After discharge from the Navy he prospected (unsuccessfully) for gold, worked at Mt. Isa in the smelters, cut sugar cane and worked on the small steam locos of the sugar mills around Innisfail in North Queensland. In 1948 he returned to Brisbane with many more songs in his repertoire. In the early fifties he returned to sea as a seaman on the lighthouse tender Cape Leeuwin for a year, and kept learning new songs.

Around the mid-fifties he met Stan Arthur and joined the Moreton Bay Bushwhackers Band, which performed at many venues around Brisbane, from the Boilermakers Picnic at Sandgate to the re-enactment of the landing of Governor Bowen at the Botanic Gardens at the State centenary celebrations in 1959. In 1958 with Stan Arthur, he recorded a 7" 33 RPM EP record called The Billygoat Overland and in 1959 the Moreton Bay Bushwhackers and John Manifold's Bandicoots Band made the LP recording Folksongs from Queensland. He was also involved with Stan, Garry Tooth, the late Bob Michell, Evan Mathieson and others in collecting and disseminating local folk songs, with the invaluable help of John Callaghan and his tape recorder. This group called themselves the Queensland Folklore Society!

Bill was active in the group that brought the American folksinger Pete Seeger to Brisbane for a concert in the old Brisbane Stadium, and as an offshoot of this was among the group who began the old Folk Centre in Ann Street in Brisbane in the early sixties. Also about this time he was associated with John Manifold who edited and compiled the two songbooks, Folksongs from Queensland and The Penguin Book of Australian Folksongs.

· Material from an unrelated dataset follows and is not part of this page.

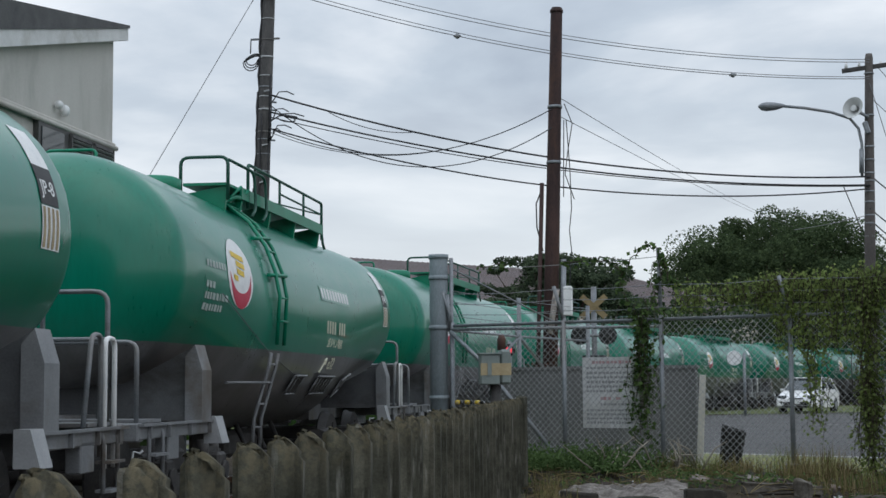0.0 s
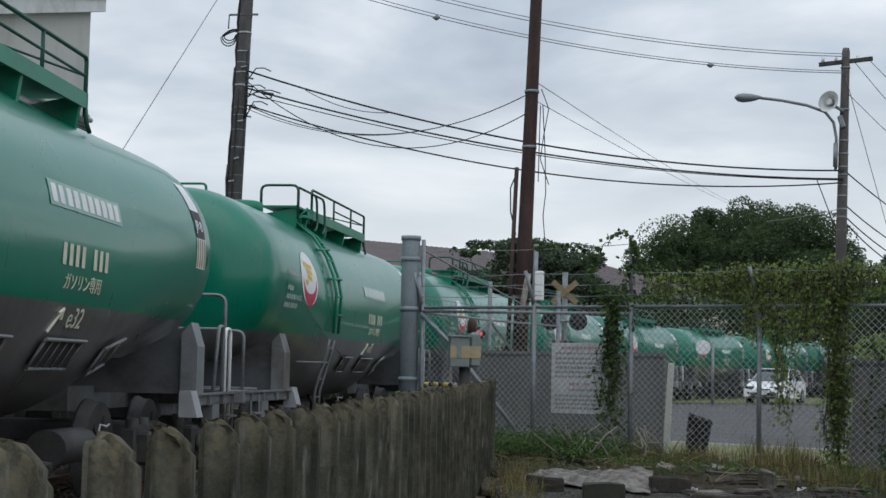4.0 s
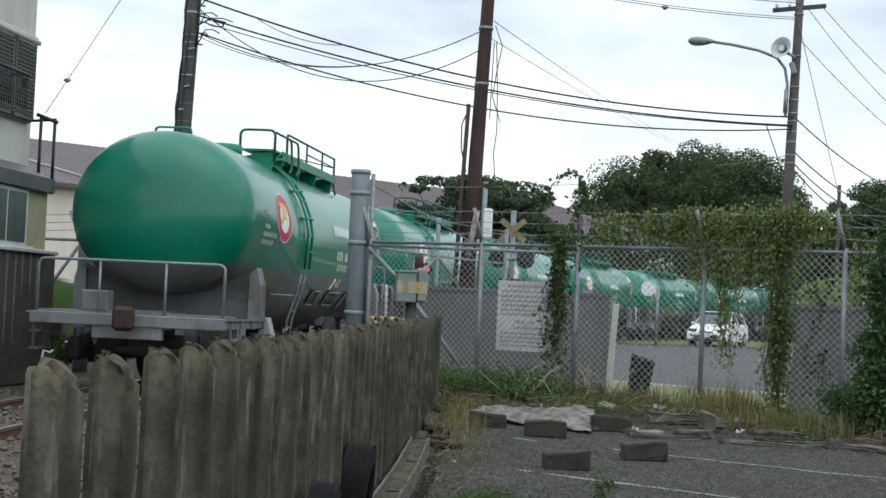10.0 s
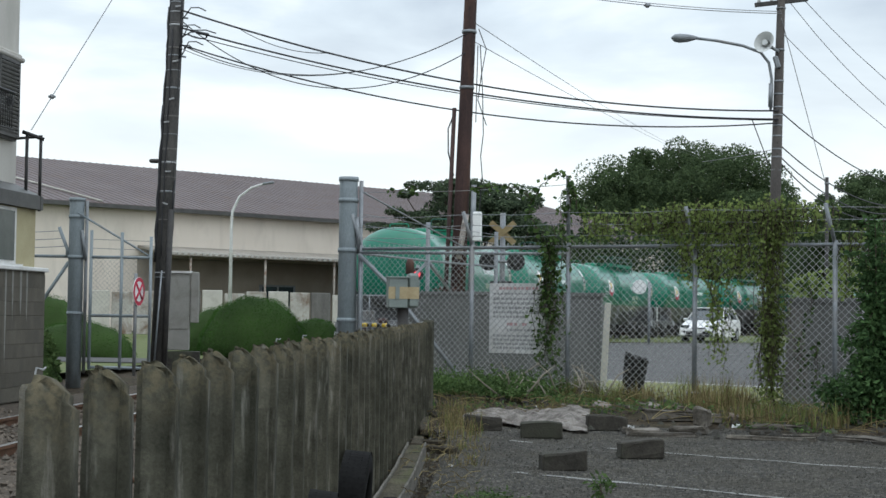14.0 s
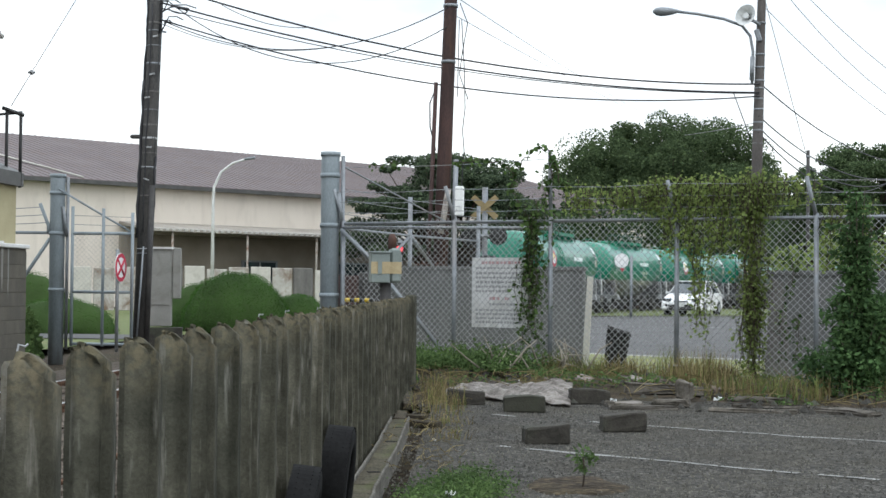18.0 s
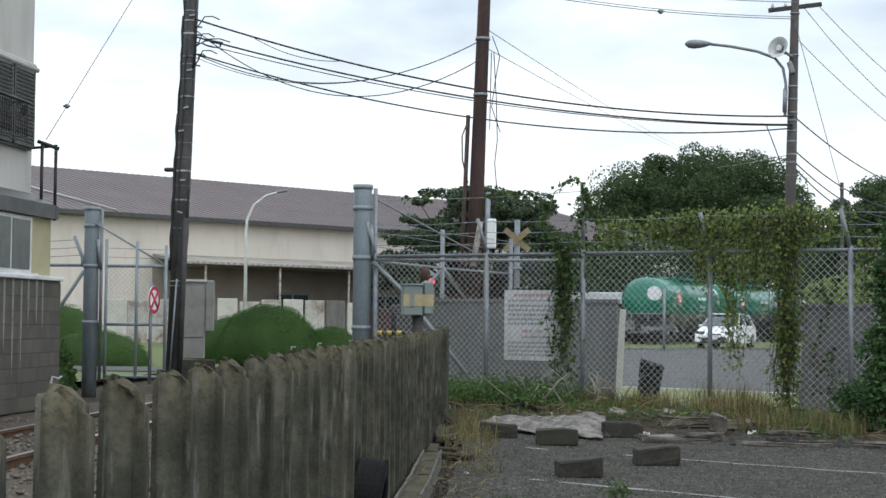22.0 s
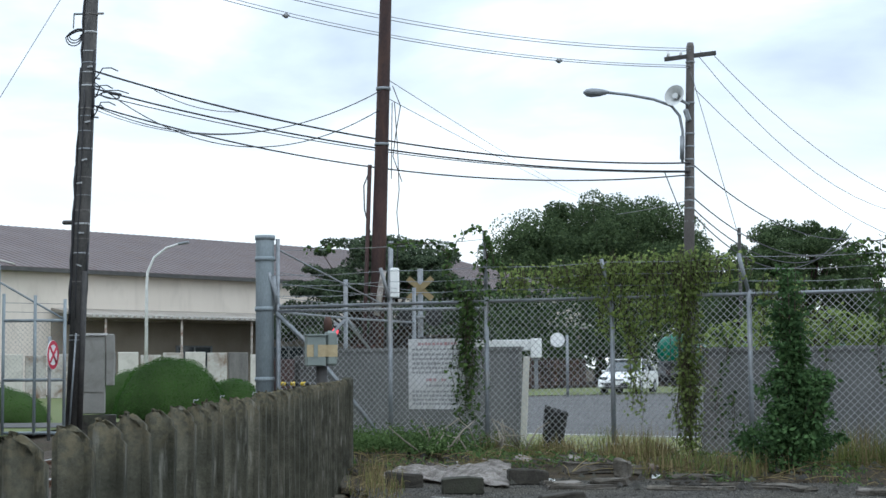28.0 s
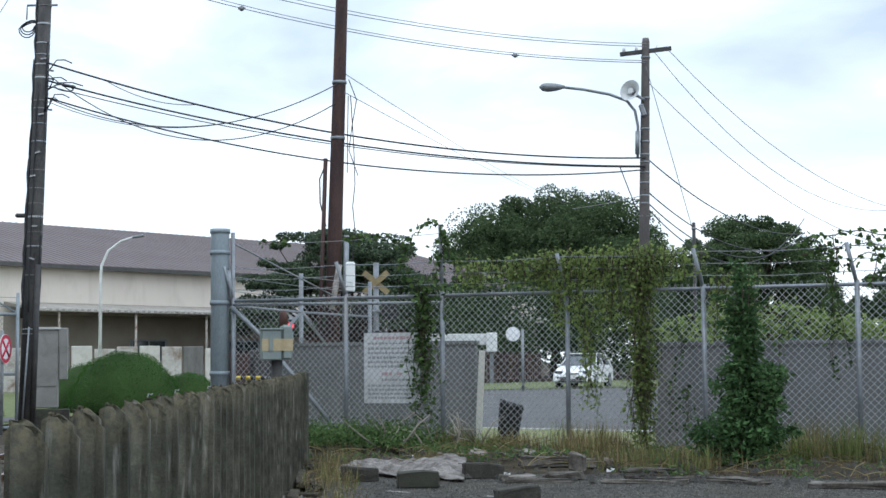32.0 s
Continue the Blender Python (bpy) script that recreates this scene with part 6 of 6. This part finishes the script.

     In 1974, (a Big Flood Year) Bill decided to work full time as a writer, and has continued to do so ever since. In 1976, at the suggestion of Susan Wagner, Chief Editor at the Sydney publisher Ure Smith, Bill compiled the Complete Book of Australian Folklore which has been in print almost continuously since. In 1978 he was invited to spend six months as Artist-in-Residence at the Goulburn College of Advanced Education, and while there he recorded many informants and collected songs, music and anecdotes in the area served by the College. These tapes are now in the National Library at Canberra.

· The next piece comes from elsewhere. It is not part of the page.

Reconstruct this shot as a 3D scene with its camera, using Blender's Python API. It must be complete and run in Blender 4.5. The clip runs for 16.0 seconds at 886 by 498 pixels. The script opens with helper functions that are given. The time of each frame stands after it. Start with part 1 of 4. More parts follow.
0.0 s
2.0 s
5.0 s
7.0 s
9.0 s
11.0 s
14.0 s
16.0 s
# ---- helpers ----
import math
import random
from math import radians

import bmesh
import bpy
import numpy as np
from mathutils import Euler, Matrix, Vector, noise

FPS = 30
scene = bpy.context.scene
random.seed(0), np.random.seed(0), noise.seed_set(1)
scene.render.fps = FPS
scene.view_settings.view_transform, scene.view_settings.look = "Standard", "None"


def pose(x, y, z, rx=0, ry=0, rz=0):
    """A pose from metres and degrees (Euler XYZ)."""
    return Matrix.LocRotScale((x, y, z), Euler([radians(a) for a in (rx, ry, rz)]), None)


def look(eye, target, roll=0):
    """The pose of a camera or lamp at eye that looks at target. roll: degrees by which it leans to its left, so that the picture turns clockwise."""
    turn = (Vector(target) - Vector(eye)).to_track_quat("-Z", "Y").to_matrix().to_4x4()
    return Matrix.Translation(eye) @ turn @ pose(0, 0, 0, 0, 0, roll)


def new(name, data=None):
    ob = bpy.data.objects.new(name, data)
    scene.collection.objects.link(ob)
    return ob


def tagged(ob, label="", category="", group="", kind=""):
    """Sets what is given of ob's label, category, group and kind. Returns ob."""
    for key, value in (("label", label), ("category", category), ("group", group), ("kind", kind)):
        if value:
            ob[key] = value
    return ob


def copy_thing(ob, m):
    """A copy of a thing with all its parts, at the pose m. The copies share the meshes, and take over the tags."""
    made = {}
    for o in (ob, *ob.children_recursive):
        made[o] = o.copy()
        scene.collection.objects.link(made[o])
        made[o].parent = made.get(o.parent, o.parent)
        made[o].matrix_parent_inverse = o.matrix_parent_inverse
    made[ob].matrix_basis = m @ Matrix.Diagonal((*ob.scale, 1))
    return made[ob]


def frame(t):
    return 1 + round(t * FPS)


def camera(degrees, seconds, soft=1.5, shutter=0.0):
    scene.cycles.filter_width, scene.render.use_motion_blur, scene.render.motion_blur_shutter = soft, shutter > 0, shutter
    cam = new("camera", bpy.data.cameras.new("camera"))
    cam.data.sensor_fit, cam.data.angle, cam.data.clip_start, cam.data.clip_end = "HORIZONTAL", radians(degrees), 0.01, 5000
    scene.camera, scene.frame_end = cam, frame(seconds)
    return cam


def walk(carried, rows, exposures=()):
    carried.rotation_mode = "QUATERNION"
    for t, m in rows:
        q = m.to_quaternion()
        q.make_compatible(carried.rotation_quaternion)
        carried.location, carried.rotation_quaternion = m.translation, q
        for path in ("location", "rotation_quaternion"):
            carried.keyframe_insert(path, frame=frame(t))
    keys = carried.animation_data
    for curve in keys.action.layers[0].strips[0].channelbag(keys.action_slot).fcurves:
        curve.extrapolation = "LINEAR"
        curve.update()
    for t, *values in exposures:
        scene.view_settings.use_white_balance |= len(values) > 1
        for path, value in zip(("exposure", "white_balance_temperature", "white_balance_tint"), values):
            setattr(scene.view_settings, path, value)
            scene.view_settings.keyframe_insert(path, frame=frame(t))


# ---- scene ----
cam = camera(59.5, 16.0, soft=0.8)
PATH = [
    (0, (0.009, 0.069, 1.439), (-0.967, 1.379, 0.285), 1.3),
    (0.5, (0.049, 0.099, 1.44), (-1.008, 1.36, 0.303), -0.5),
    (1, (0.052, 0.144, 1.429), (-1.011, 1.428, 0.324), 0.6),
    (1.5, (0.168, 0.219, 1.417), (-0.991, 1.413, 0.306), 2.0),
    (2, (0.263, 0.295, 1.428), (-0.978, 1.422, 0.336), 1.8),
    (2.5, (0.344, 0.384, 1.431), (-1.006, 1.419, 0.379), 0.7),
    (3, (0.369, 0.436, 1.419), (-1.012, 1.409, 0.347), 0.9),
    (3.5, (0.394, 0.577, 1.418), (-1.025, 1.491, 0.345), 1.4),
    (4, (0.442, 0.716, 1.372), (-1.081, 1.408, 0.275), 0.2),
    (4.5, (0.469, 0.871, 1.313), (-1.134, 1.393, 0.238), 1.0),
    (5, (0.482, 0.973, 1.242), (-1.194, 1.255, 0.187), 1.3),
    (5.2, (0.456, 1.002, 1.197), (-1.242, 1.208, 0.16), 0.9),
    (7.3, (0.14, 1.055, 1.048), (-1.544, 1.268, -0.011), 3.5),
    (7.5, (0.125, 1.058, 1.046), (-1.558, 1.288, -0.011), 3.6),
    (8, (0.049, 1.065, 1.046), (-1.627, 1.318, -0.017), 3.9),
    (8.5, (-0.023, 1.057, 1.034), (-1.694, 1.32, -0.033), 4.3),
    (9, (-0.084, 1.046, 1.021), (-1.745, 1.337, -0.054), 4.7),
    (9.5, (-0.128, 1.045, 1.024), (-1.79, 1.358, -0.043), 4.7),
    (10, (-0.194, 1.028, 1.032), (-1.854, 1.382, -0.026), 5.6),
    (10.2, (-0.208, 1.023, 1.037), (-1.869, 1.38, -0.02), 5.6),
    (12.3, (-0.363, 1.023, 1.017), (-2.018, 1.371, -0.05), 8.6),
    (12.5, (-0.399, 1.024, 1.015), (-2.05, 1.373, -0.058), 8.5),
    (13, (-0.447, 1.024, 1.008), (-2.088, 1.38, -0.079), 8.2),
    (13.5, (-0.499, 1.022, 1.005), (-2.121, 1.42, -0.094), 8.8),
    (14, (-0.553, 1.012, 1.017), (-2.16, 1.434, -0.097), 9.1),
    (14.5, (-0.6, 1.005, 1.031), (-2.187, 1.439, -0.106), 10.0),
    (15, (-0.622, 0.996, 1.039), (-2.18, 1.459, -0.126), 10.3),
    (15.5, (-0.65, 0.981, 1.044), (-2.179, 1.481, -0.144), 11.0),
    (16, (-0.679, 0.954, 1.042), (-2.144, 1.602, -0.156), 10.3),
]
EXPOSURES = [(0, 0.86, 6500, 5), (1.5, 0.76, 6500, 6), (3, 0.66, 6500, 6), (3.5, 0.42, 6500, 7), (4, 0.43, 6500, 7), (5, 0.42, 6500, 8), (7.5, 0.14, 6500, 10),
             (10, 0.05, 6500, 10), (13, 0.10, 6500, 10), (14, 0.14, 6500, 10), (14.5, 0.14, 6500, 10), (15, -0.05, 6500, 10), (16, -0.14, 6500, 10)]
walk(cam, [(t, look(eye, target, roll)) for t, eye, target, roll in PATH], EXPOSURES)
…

Other books compiled or written by Bill from time to time on aspects of folklore are Australian Bushrangers, Bushranger Ballads, Pelicans and Chihuahuas and The Banshee and the Bullocky; and he collaborated with John Meredith to produce the book Ned Kelly. He also edited and compiled the Second Penguin Australian Songbook. Bill was also involved in radio and television presentations of folksong and folklore over the years, and once even wrote the narration for a film Explorer Safari that dealt with the fate of the explorer Kennedy who was killed on Cape York.

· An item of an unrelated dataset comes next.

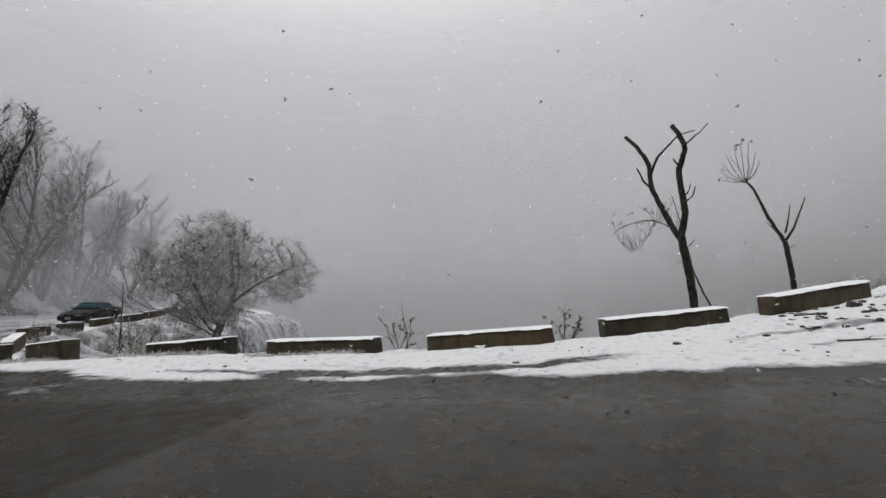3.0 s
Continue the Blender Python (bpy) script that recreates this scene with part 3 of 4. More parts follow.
def conifer(base, height, width, seed):
    """A tall conifer with drooping tiers of sprays."""
    rng = random.Random(seed)
    wood, green = Sticks(), Sticks()
    wood.tube([Vector((0, 0, -1)), Vector((0, 0, height * 0.5)), Vector((0, 0, height))], [height * 0.016, height * 0.01, 0.02], 6)
    z = height * 0.12
    while z < height * 0.98:
        reach = width * (1 - z / height) ** 0.75 * rng.uniform(0.7, 1.15) + 0.25
        for _ in range(8):
            a = rng.uniform(0, 2 * math.pi)
            r = reach * rng.uniform(0.6, 1.1)
            d = Vector((math.cos(a), math.sin(a), 0))
            pts = [Vector((0, 0, z)), Vector((0, 0, z + 0.05 * r)) + d * r * 0.5, Vector((0, 0, z - 0.18 * r)) + d * r]
            wood.tube(pts, [0.04, 0.03, 0.01], 3)
            for _ in range(18):
                q, w = along(pts, rng.uniform(0.1, 1))
                green.leaf(q, (w + Vector((rng.uniform(-0.8, 0.8), rng.uniform(-0.8, 0.8), rng.uniform(-1.1, 0.3)))).normalized(), r * rng.uniform(0.2, 0.36), rng)
        z += height * rng.uniform(0.02, 0.034)
    ob = new("conifer")
    ob.location = base
    part("trunk", wood.mesh("trunk"), BARK_DARK, ob)
    part("crown", green.mesh("crown"), NEEDLES, ob)
    return tagged(ob, "tall dark conifer fading into the fog", "tree", "conifers in the fog")


NEEDLES = make_bark("needles", (0.018, 0.022, 0.016), (0.05, 0.055, 0.045))
rng_c = random.Random(4)
kinds = [conifer((0, 0, 0), h, h * w, 31 + n) for n, (h, w) in enumerate(((30, 0.15), (33, 0.19), (28, 0.17)))]
spots = []
for n in range(74):
    a = radians(min(max(rng_c.gauss(100, 16), 56), 138))
    r = rng_c.uniform(80, 98)
    spots.append((-25 + r * math.cos(a), r * math.sin(a), rng_c.uniform(-25, -18) + 10 * smooth(80, 40, math.degrees(a))))
for n in range(20):
    a, r = radians(rng_c.gauss(102, 12)), rng_c.uniform(79, 84)
    spots.append((-25 + r * math.cos(a), r * math.sin(a), rng_c.uniform(-22, -17)))
for n, (x, y, z) in enumerate(spots):
    m = Matrix.Translation((x, y, z)) @ Matrix.Rotation(rng_c.uniform(0, 6.28), 4, "Z") @ Matrix.Scale(rng_c.uniform(0.7, 1.25), 4)
    if n < 3:
        kinds[n].matrix_world = m
    else:
        copy_thing(kinds[n % 3], m)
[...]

In his later years he turned to writing occasional songs, some of which have proved popular over the years. Twenty-two of his songs are available on CD, called Opal Miner, ably arranged and performed by Roger Ilott and Penny Davies. He also made two cassettes of poems and songs with Restless Music of Stanthorpe, Hey Rain and Songbird in your Pocket.

An extensive bibliography of his writing is contained in the annual Australian Folklore publication published by the University of New England, in volume 13 (1998).

Bill and his wife Mavis, (also a writer) now live quietly in Warwick on the Darling Downs; he hardly ever performs or appears anywhere these days, but goes on writing songs and poems, and articles for overseas and local folklore journals. His particular interest these days is in what are called Urban Legends and in spoken rather than musical aspects of folklore.

He says he has never consciously been aware of being a folkie, but the discipline has always been part of him, and loving it all in its many aspects he has always wanted to share his enjoyment with others.